The story begins in 1999 and alternates between three primary characters sharing their innermost thoughts. Nicholas's characters come from all walks of life. Lena, who Kalayla refers to as the Old Lady, is financially comfortable yet chooses to live in a fourth-floor walkup. Maureen, Kalayla's mother, is an artistic widow from an interracial marriage that is attempting to raise an eleven-year-old by herself while barely managing to make ends meet. The primary character is Kalayla. She is stubborn, independent, sassy, and completely unafraid to speak her mind. I love her!

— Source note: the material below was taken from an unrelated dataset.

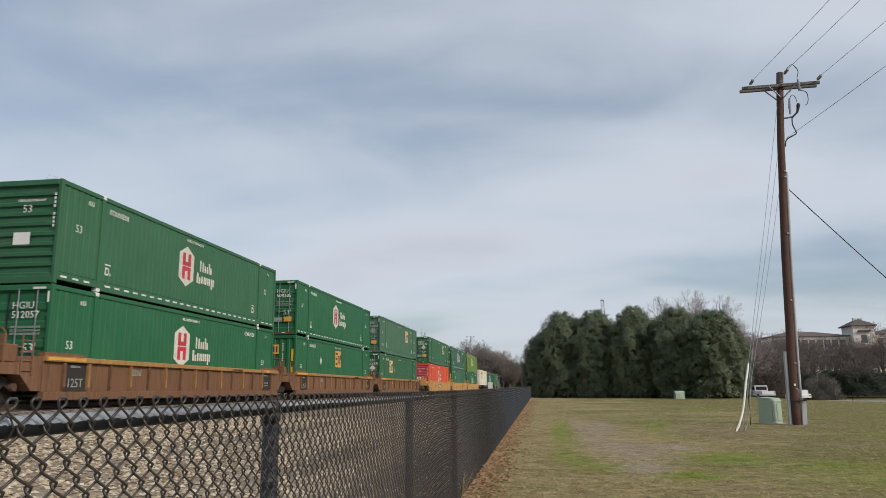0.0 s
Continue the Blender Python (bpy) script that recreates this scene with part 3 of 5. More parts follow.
def container(paintwork, look_of, doors=True, tape=False, seed=0, patch=None, dull=FADED, sign=11.0, primer=PATCH, size_z=1.55, ident=None, upright=False, placard=None):
    """A 53-foot domestic container; its near lower edge starts at y = 0, with its doors or its ribbed nose towards -y."""
    kinds = {"hexagon": "a white hexagon emblem", "square": "a yellow square sign", "plain": "a yellow name panel", "bare": "a dull repainted patch"}
    colour = {BRIGHT_GREEN: "bright green", DEEP_GREEN: "dark green", WORN_GREEN: "green", FADED_GREEN: "faded grey-green", PALE_GREEN: "faded green", DUSTY_GREEN: "dusty green", LIME: "lime green", FRESH_LIME: "lime green", ORANGE: "orange-red", CREAM: "cream white"}[paintwork]
    c = thing("shipping_container", f"{colour} corrugated container with {kinds[look_of]} on a railcar", "container", "containers on the train")
    pitch, depth = (0.27, 0.018) if paintwork != CREAM else (0.30, 0.018)
    rnd = random.Random(seed)

    def p(key, make, name, mat, m=None, label="", parent=c):
        ob = part(name, once(key, lambda: make().mesh(name)), mat, parent, label)
        if m is not None:
            ob.matrix_basis = m
        return ob

    panel = lambda: corrugated(LEN - 0.2, HIGH - 0.48, pitch, depth)
    p(("side", pitch), panel, "side_panel", paintwork, pose(HW - 0.022, 0.1, 0.35))
    p(("side", pitch), panel, "side_panel", paintwork, pose(-HW + 0.022, LEN - 0.1, 0.35, 0, 0, 180))
    # added dark strip: makes the shade line above the bottom rail
    p("shade_line", lambda: Shape().box(HW - 0.075, HW - 0.05, 0.12, LEN - 0.12, 0.30, 0.38), "floor_seam", GRIME)
    p("roof", lambda: corrugated(LEN - 0.2, WID - 0.2, 0.4, 0.02), "roof_panel", paintwork, pose(HW - 0.1, 0.1, HIGH - 0.02, 0, -90, 0))
    p("under", lambda: Shape().box(-HW + 0.08, HW - 0.08, 0.1, LEN - 0.1, 0.13, 0.22).box(-HW + 0.3, HW - 0.3, POST40 + 0.1, LEN - POST40 - 0.1, 0.012, 0.13), "floor_pan", GRIME)
    for side in (-1, 1):
        p(("toprail", side), lambda: Shape().box(side * HW - (0.08 if side > 0 else 0), side * HW + (0 if side > 0 else 0.08), 0.1, LEN - 0.1, HIGH - 0.14, HIGH - 0.012, 0.012), "top_rail", paintwork)
        p(("botrail", side), lambda: bottom_rail(side), "bottom_rail", paintwork)
        for y in (0.0, LEN - 0.13):
            p(("cpost", side), lambda: Shape().box(side * HW - (0.11 if side > 0 else 0), side * HW + (0 if side > 0 else 0.11), 0, 0.13, 0.0, HIGH, 0.012), "corner_post", paintwork, pose(0, y, 0))
        for y in (POST40, LEN - POST40):
            p(("lpost", side), lambda: Shape().box(side * (HW + 0.006) - (0.09 if side > 0 else 0), side * (HW + 0.006) + (0 if side > 0 else 0.09), -0.075, 0.075, 0.1, HIGH - 0.1, 0.01), "lifting_post", paintwork, pose(0, y, 0))
            for z in (HIGH - 0.12, 0.0):
                p(("cast", side), lambda: Shape().box(side * (HW + 0.008) - (0.17 if side > 0 else 0), side * (HW + 0.008) + (0 if side > 0 else 0.17), -0.09, 0.09, 0.0, 0.125, 0.015), "corner_casting", WHITE if (z > 1 or seed % 2) and side > 0 and paintwork not in (CREAM, FADED_GREEN, PALE_GREEN) else paintwork, pose(0, y, z))
    # the two ends
    for y, face, door_end in ((0.0, 0, doors), (LEN, 180, not doors)):
        end = pose(0, y, 0, 0, 0, face)
        p("head", lambda: Shape().box(-HW + 0.11, HW - 0.11, 0.0, 0.1, HIGH - 0.16, HIGH - 0.005, 0.012), "header", paintwork, end)
        p("sill", lambda: Shape().box(-HW + 0.11, HW - 0.11, 0.0, 0.1, 0.02, 0.20, 0.012), "sill", paintwork, end)
        if door_end:
            for k in (0, 1):
                leaf = p("leaf", lambda: ribbed_end(HW - 0.125, HIGH - 0.37, 5, 0.035), "door_leaf", paintwork, end @ pose(-HW + 0.115 + k * (HW - 0.11), 0.05, 0.205))
                for xx in (0.30, 0.85):
                    p("rod", lambda: Shape().tube([(0, -0.035, -0.08), (0, -0.035, HIGH - 0.30)], 0.017, 8), "lock_rod", GALV if dull is FADED else paintwork, pose(xx, 0, 0), "", leaf)
                p("gasket", lambda: Shape().box(-0.012, 0.012, -0.012, 0.01, 0.0, HIGH - 0.37).box(HW - 0.137, HW - 0.113, -0.012, 0.01, 0.0, HIGH - 0.37), "door_gasket", INK, None, "black rubber door seal", leaf)
                for xx, zz in ((0.30, 1.02), (0.85, 0.88)):
                    p("handle", lambda: Shape().box(-0.02, 0.30, -0.075, -0.055, -0.02, 0.02, 0.006).box(-0.03, 0.03, -0.06, -0.02, -0.05, 0.05), "lock_handle", GALV if dull is FADED else paintwork, pose(xx - (0.0 if xx < 0.5 else 0.28), 0, zz), "", leaf)
                if y == 0.0:
                    p("hinge", lambda: hinges(), "hinge", paintwork, pose(0.0 if k == 0 else HW - 0.125, 0, 0), "", leaf)
            if y == 0.0:
                end_marks(c, look_of, ident, FADED if paintwork in (FADED_GREEN, PALE_GREEN) else WHITE)
        else:
            if upright:
                p("nose_up", lambda: corrugated(WID - 0.22, HIGH - 0.36, 0.36, 0.045), "end_panel", paintwork, end @ pose(-HW + 0.11, 0.03, 0.20, 0, 0, -90))
            elif paintwork is CREAM:
                p("nose_flat", lambda: ribbed_end(WID - 0.22, HIGH - 0.36, 9, 0.018), "end_panel", paintwork, end @ pose(-HW + 0.11, 0.03, 0.20))
                for k in range(7):
                    p("nose_seam", lambda: Shape().box(0.15, WID - 0.37, -0.004, 0.0, 0, 0.022), "panel_seam", GRIME, end @ pose(-HW + 0.11, 0.028, 0.72 + k * 0.22))
            else:
                p("nose", lambda: ribbed_end(WID - 0.22, HIGH - 0.36, 9, 0.055), "end_panel", PINK if paintwork is ORANGE else paintwork, end @ pose(-HW + 0.11, 0.03, 0.20))
            if y == 0.0:
                nose_marks(c, look_of, upright)
    # markings on the near side
    X = HW - 0.021

    def mark(key, make, name, mat, y, z, label=""):
        part(name, once(key, make), mat, c, label).matrix_basis = pose(X, y, z)

    def word(text, size, y, z, mat=WHITE):
        part("lettering", lettering(text, size), mat, c, f"painted marking {text}").matrix_basis = pose(X, y, z)

    if look_of == "hexagon":
        mark("hex", hexagon, "emblem", EMBLEM, 7.25, 1.63, "white hexagonal emblem")
        for turn in (0, 180):
            part("emblem_stroke", once("redbars", emblem_stroke), RED, c, "red emblem stroke").matrix_basis = pose(X, 7.25, 1.63, turn, 0, 0)
        for k in range(len(NAME_BARS)):
            mark(("name", k), lambda: name_bar(k), "name_bar", EMBLEM, 8.08, 1.58)
    if look_of == "square":
        y0 = sign
        mark("sign", yellow_sign, "sign_panel", AMBER if paintwork is BRIGHT_GREEN else SIGN_PALE, y0, 1.95, "weathered yellow square sign")
        for k in range(len(SIGN_BARS)):
            part("sign_bar", once(("sb", k), lambda: sign_bar(k)), INK if k < 3 else NAVY, c).matrix_basis = pose(X, y0, 1.95)
        for y in (0.6, 14.6):
            mark("mb6", lambda: small_bars(7, 0.08, 0.15, 0.03), "marking", dull, y, 0.62)
    if look_of == "square" or placard:
        at = placard or sign + (1.5 if seed % 3 else 2.3)
        mark("dia", diamond, "diamond_placard", WHITE if placard or paintwork not in (FADED_GREEN, PALE_GREEN, WORN_GREEN) else FADED, at, 1.72)
    if look_of != "plain":
        mark("mb17", lambda: small_bars(14, 0.065, 0.10, 0.03), "marking", WHITE if look_of == "hexagon" else dull, 7.2, 2.56)
        mark("mb10", lambda: small_bars(8, 0.085, 0.16, 0.05), "marking", WHITE if paintwork not in (FADED_GREEN, PALE_GREEN) else dull, 2.3 if seed % 2 else 12.75, 2.42)
        for y in (1.05, 14.85):
            mark("wt", lambda: small_bars(3, 0.07, 0.13, 0.025), "marking", dull if y > 5 else WHITE, y + 0.2, 2.45)
            word("53", 0.32, y - (0.3 if y < 5 else 0.1), size_z)
        for y in (2.28, 13.40):
            mark("foot", foot_mark, "lift_mark", WHITE, y, 0.55)
    if tape:
        for i in range(31):
            if abs(0.385 + i * 0.51 - POST40) < 0.2 or abs(0.385 + i * 0.51 - LEN + POST40) < 0.2:
                continue
            mark("tape", lambda: Shape().box(0.022, 0.026, 0, 0.27, 0, 0.055).mesh("reflective_strip"), "reflective_strip", WHITE, 0.25 + i * 0.51, 0.19)
    if patch:
        for y, z, w, h in patch:
            if primer is SMUDGE:
                rim = [(y + w / 2 + w * 0.5 * k * math.cos(a), z + h / 2 + h * 0.5 * k * math.sin(a)) for a, k in ((j * 0.2618, rnd.uniform(0.82, 1.05)) for j in range(24))]
                blot = Shape().prism(rim, 0, 0.003, "x")
            else:
                blot = Shape().box(0, 0.003, y, y + w, z, z + h)
            part("paint_patch", blot, primer, c, "dark smudged patch" if primer is SMUDGE else "dull repainted patch").matrix_basis = pose(X, 0, 0)
    return c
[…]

Spanning three generations, these three characters somehow manage to create healing familial bonds and help each other through heartache, discrimination, and abuse, both past and present.

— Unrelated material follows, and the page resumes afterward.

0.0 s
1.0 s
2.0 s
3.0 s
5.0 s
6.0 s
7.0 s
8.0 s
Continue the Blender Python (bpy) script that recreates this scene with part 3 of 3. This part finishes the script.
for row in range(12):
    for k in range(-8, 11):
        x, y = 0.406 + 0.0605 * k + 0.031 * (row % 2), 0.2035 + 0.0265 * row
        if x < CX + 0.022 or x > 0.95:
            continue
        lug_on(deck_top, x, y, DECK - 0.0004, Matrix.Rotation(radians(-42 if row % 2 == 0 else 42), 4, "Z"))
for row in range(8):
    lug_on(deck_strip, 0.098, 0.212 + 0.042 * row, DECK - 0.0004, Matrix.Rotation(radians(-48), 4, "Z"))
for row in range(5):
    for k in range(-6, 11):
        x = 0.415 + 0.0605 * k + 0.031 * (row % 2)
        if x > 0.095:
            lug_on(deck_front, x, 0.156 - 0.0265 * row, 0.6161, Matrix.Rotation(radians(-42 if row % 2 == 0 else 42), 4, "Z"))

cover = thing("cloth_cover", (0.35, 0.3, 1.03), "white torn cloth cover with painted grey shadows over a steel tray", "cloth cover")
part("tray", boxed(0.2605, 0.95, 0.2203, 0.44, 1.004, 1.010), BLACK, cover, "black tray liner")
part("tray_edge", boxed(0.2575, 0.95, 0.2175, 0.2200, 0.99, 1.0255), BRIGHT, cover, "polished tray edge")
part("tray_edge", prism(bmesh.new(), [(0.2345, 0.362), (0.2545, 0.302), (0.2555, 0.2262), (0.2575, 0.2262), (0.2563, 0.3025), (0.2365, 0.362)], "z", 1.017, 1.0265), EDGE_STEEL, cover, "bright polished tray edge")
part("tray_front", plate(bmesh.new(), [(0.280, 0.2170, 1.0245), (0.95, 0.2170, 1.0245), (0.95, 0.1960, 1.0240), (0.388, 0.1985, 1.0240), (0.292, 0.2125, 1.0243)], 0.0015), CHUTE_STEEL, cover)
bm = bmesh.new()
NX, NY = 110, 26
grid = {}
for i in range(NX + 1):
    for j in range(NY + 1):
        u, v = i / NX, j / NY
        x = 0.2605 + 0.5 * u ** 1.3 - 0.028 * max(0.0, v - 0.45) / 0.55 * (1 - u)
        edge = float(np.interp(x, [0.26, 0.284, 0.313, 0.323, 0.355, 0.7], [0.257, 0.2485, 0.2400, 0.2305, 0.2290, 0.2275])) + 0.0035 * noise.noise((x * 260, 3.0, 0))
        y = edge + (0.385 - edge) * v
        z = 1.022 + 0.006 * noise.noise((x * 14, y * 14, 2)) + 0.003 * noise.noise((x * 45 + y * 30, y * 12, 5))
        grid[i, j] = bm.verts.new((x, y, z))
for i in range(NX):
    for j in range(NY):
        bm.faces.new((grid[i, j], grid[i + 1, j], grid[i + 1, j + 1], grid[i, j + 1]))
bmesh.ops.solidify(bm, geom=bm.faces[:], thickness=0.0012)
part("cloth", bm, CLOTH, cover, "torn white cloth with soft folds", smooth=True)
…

For some of us, 1999 doesn't seem that long ago, yet Kalayla manages to shed light on how far we've come as a society in accepting people for who they are and not their skin color. It also shows how far we have to go. When Maureen's well-to-do, white family and her lifelong friends turn their backs on her for falling in love with a black man, Maureen's world turns upside down. Having led a pretty sheltered life, Maureen experiences discrimination firsthand. Her carefree, loving attitude becomes withdrawn, skittish, and overly reliant on her doting husband. Do you see where we're going with this? Her world comes crashing down again when she suddenly becomes a widow.
Nicholas creates powerful images of how hate can shape a person's personality and drastically alter their life's course. Yet she also shows strength and compassion when unlikely people look out for and welcome strangers into their homes and hearts. There truly is power in empathy, forgiveness, and kindness. There is a popular phrase about how friends are the family that we choose for ourselves. That would be a pretty accurate theme for this book.
Kalayla deserves a four out of four star rating for all of the above reasons. I highly recommend it! In the recent version that I read, the text has been professionally edited. Other reviews mentioned that it had numerous errors, but they appear to have been corrected or are a deliberate author’s choice to sound like the characters.